飛騨御坊・高山別院照蓮寺・真宗大谷派 岐阜高山教区 高山教務支所

ひだ御坊一口法話

2025年1月15日

宮川 暁声 (暎芳寺住職)

第162話 「老苦」

 今年の正月に同級生から年賀状を頂きました。そこには「年令も来たので年賀状での挨拶を今年で止める」ということと、「「老苦」を味わっています」ということが書かれていました。私はこの言葉に、はたと引っかかってしまいました。

 私の周りでは、集まると病気自慢や薬の知識についての話ばかりです。私自身も次々と病気にかかり、体調不良に悩まされてきて、病気からの苦痛、苦しみに耐えいくつもの薬を飲み、やっと生活しているのです。ですから病気はしかたがない。あの隣の人よりはまだましだ。でもそこからなんとか回復したい、苦痛を取り除きたいとあがいています。お釈迦様が言われた生老病死の四苦八苦の人生だと。今は病気で苦しんでいるが、やがて治っていくだろうと納得していたのです。

 しかし友人が「老苦」を味わっています。と教えてくれました。私の今生きている病気生活そのものが、老と言われる人生なんだと。私の苦痛は病気への苦で、しかも逃げてばかりで、病気を味わうことなど思いもよらない生き方だと思いいたったのです。

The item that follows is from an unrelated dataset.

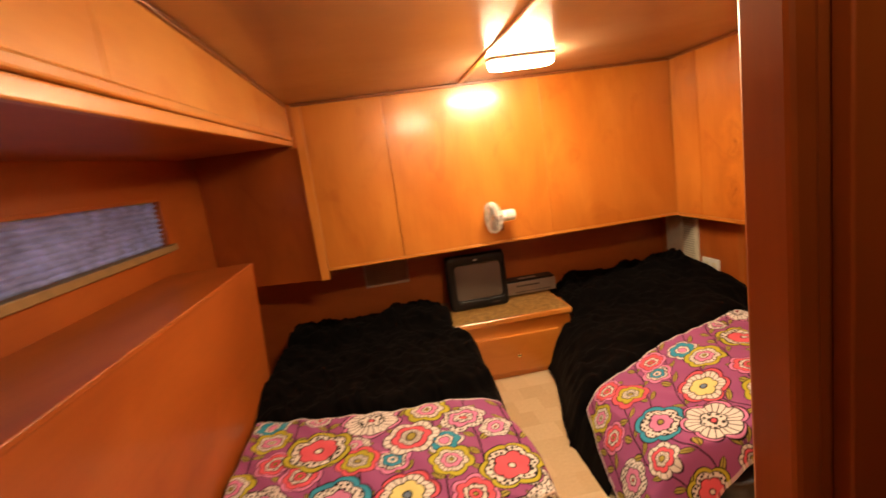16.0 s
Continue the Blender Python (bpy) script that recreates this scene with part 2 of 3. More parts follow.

 仏教は苦しみ、悩みから解放された世界を浄土と言います。この人生を生きている限り苦しみ、悩みから解放される事はないでしょう。しかし浄土に思いを寄せ、浄土に遊ぶことは出来るのではないでしょうか。やがて命終わる”死”を前にして、病苦を味わい、老苦を味わっていくことによって、豊かな人生になるのではないでしょうか。